Maybe some of you are not familiar with “Pancit”. To give you a little background; Pancit” or “Pansit” is the term for noodles in Filipino cuisine. Noodles were introduced into the Philippines by the Chinese and have since been adopted into local cuisine. The term pancit is derived from the Hokkien pian i sit (Chinese: piān-ê-si̍t or Chinese: pinyin: biàn shí) which literally means “convenient food.” (Excerpt from Wikipedia)
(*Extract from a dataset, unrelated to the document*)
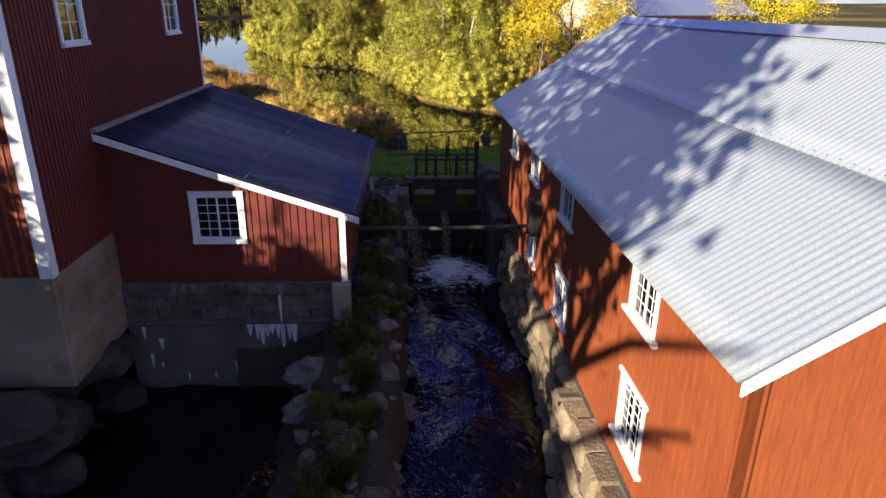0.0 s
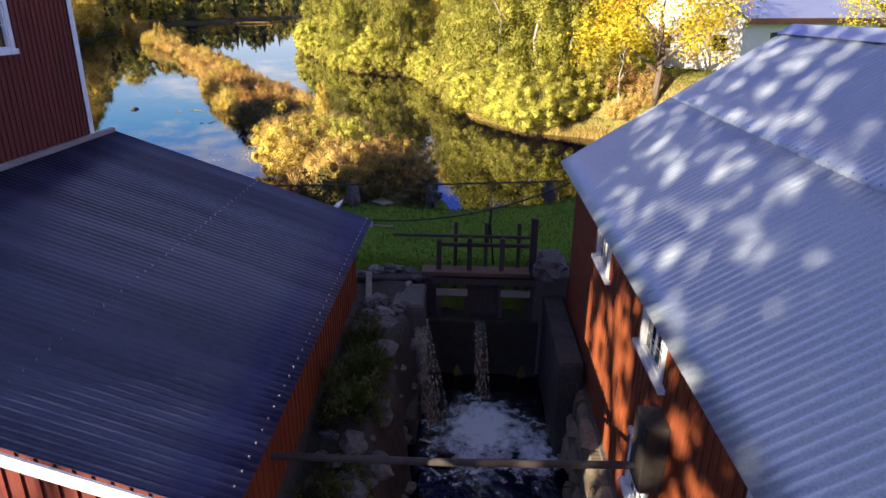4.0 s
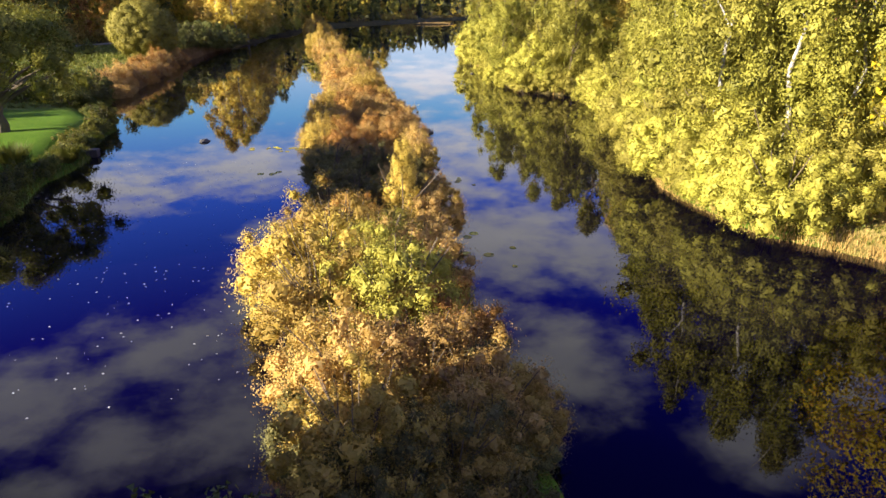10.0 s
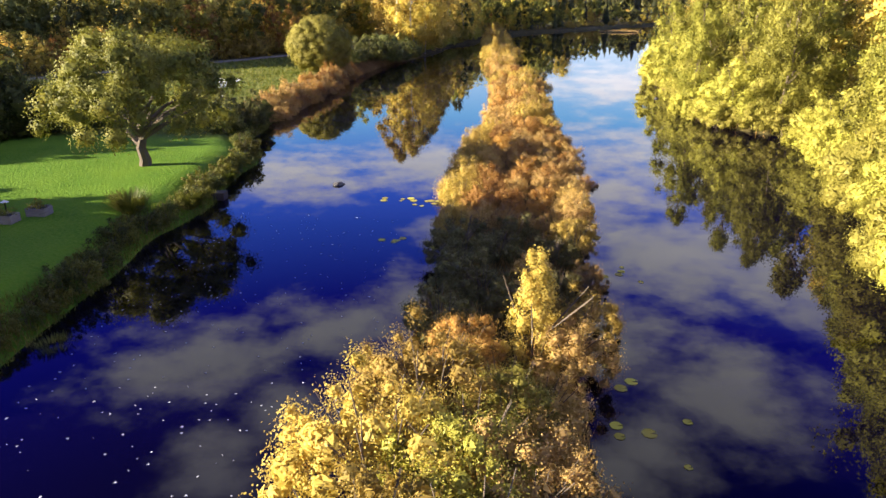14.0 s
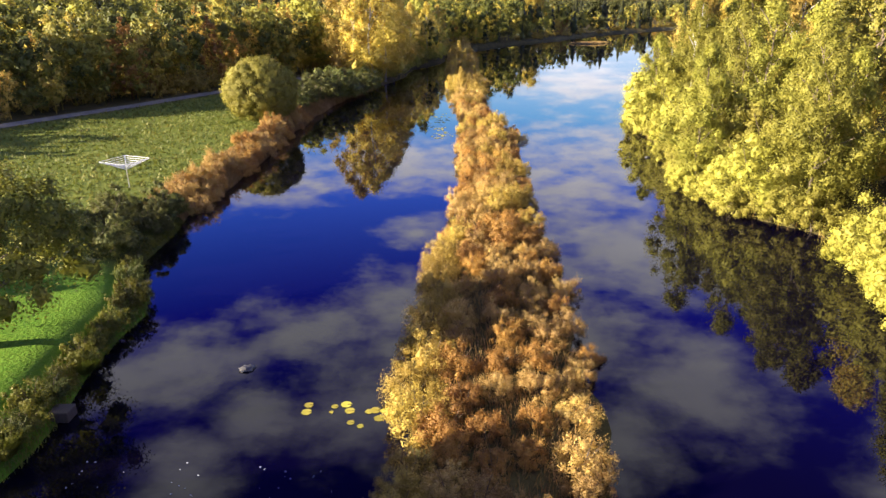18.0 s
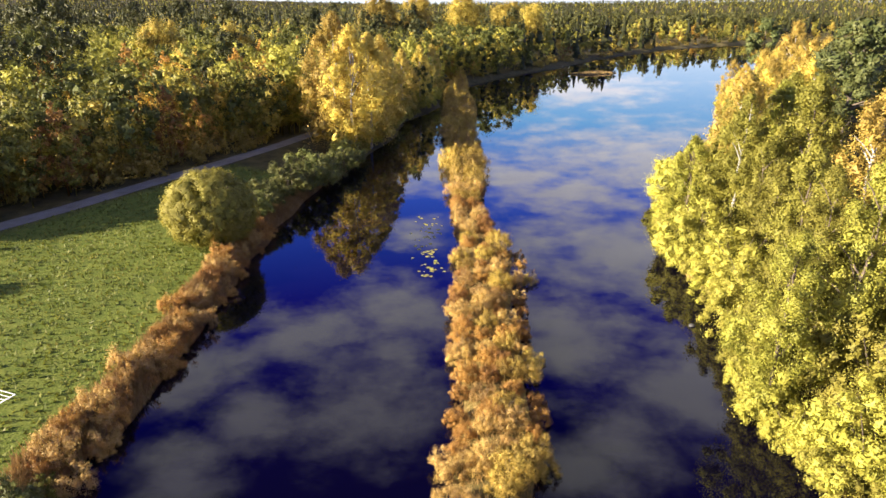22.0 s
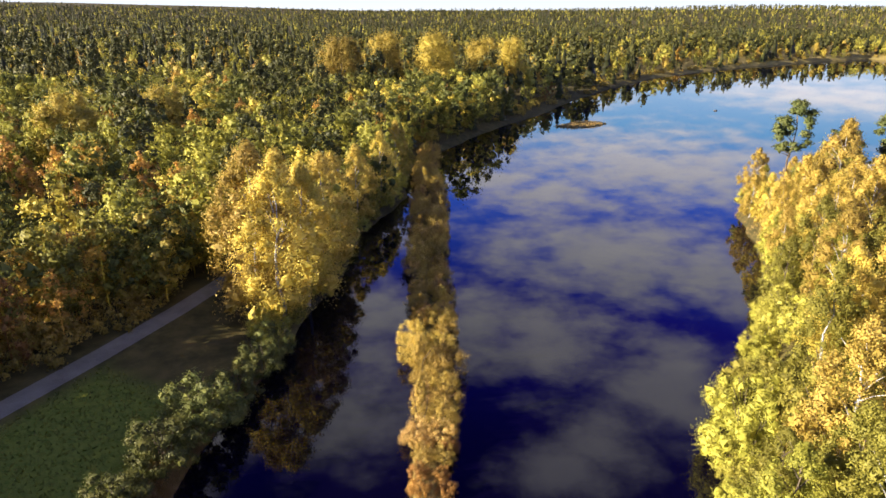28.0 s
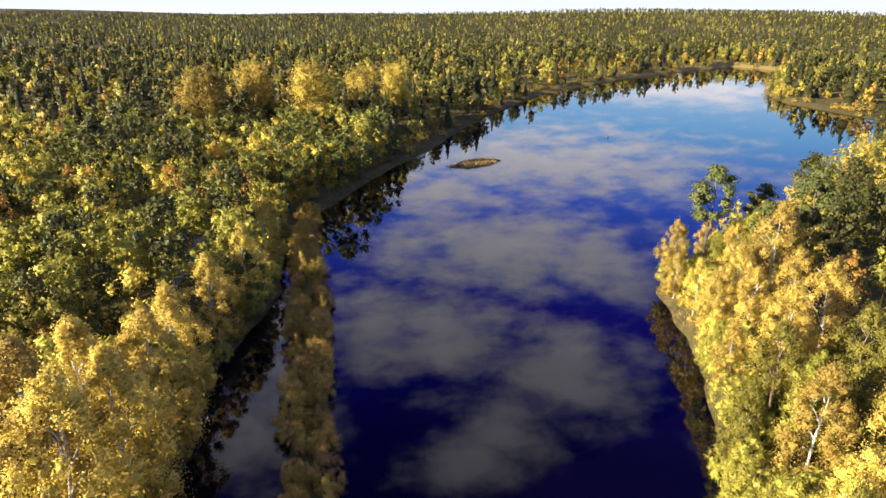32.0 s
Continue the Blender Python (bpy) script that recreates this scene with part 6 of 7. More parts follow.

Filipinos popularize Pancit noodle dish. It’s one of those unique dishes, I would say. How you season and how much ingredients (vegetables in particular) you put in your Pancit will determine the amount of nutrients you can get and the servings you are going to make. I usually use thin noodles in making Pancit because thin noodles cook quicker. But in this recipe I am going to use thick noodles. If you use thin noodles basing on this recipe, you can change the amount of seasoning or ingredients especially the amount of broth or water. Thick noodles need more oil and water for cooking compare to thin noodles. There are many recipes out there on how to make Pancit, most of them are probably seasoned with real meat, but this recipe is my vegetarian version of it. And I like more vegetables in my Pancit. If you are planning to make this dish for the first time, don’t worry. As long as you know how to make stir fry it’d be easy for you to experiment making Pancit dish. The only tricky part is the timing of when and how to cook it without overcooking either vegetables or the noodles. One good thing about this dish is you can add different kinds of vegetables you want and you can flavor it according to your taste.
Good Source of: Protein, fiber, carbohydrates and other nutrients found in each vegetable ingredients. Check whfoods.com
21.2 oz thick pancit noodles
2 cups veggie meat (or mushrooms), sliced
3-4 cups vegetable broth (if you use water, you have to add more seasoning to taste)
Note: You can make your own broth using country-style seasoning.
1 cup cauliflower, cut into smaller pieces
1 cup broccoli, cut into smaller pieces
1 cup green beans, thin strips
3/4 cup carrots, strips
2 cups cabbage, strips
3 TBspoons coconut oil/cooking oil
1/2 cup low sodium soy sauce (1/4 for regular soy sauce)
3/4 cup onion, diced (you can reduce amount if you like. i like more onions 😉
2 TBspoon garlic, minced
1 TBspoon onion powder (optional)
1 teaspoon garlic powder (optional)
1/4 teaspoon pepper (optional)
1 teaspoon or more sea salt to taste
1 TBspoon olive oil (if needed)
1/2 teaspoon mushroom seasoning powder (or use your available flavor enhancer, preferably non-MSG seasoning)
lemons, sliced (optional)
diced bunching onions for garnishing
1. Soak thick noodles in hot water for 15-20 minutes. Drain the noodles when you feel it’s soft. If you use thin noodles, you don’t need hot water to soak it. Cut with kitchen scissors about 3 inches length. Do this part before you start doing any cooking.
2. In a large size wok or pan, sautee garlic and onion with cooking oil for about a minute. Mix in veggie meat or mushroom, mushroom seasoning powder, soy sauce and pepper and cook for about 2 minutes.
3. Put 3 cups vegetable broth, bring it to boil over medium heat for a minute then add noodles. Cover wok/pan to cook the noodles for 15-20 minutes or more (remember this is thick noodles, thin noodles cook quicker). Stir noodles occasionally to avoid sticking and burning of noodles on the bottom of the pan. (Use medium heat to avoid quick drying). Add the last cup of broth or more water if needed.
4. Test noodles by pressing a couple strands of noodles using fingers or by chewing it. Cooked rice noodles are soft and easy to chew just like pasta noodles. When the noodles are close to being cooked (but not overcooked), add vegetables, extra oil (if the noodles are too dry), add onion powder, garlic powder, and salt to taste. Cover to cook for a little more, for about 3-5 minutes. If you use vegetables that are harder, bigger/thicker slices, mix it ahead of time. Be sure that when you put the rest of vegetables it won’t make other vegetables mushy & overcooked. But if you want more soft vegetables, that’s fine. I like mine more a little crunchy.
5. Place your cooked Pancit in a platter, garnish with bunching onion leaves (or other herbs you like) on top. Squeeze some lemon juice into Pancit, mix it and have a healthy meal!
***Makes about 15-20 servings
Use sturdy ladles or wooden spoons, one on each hand for easy mixing.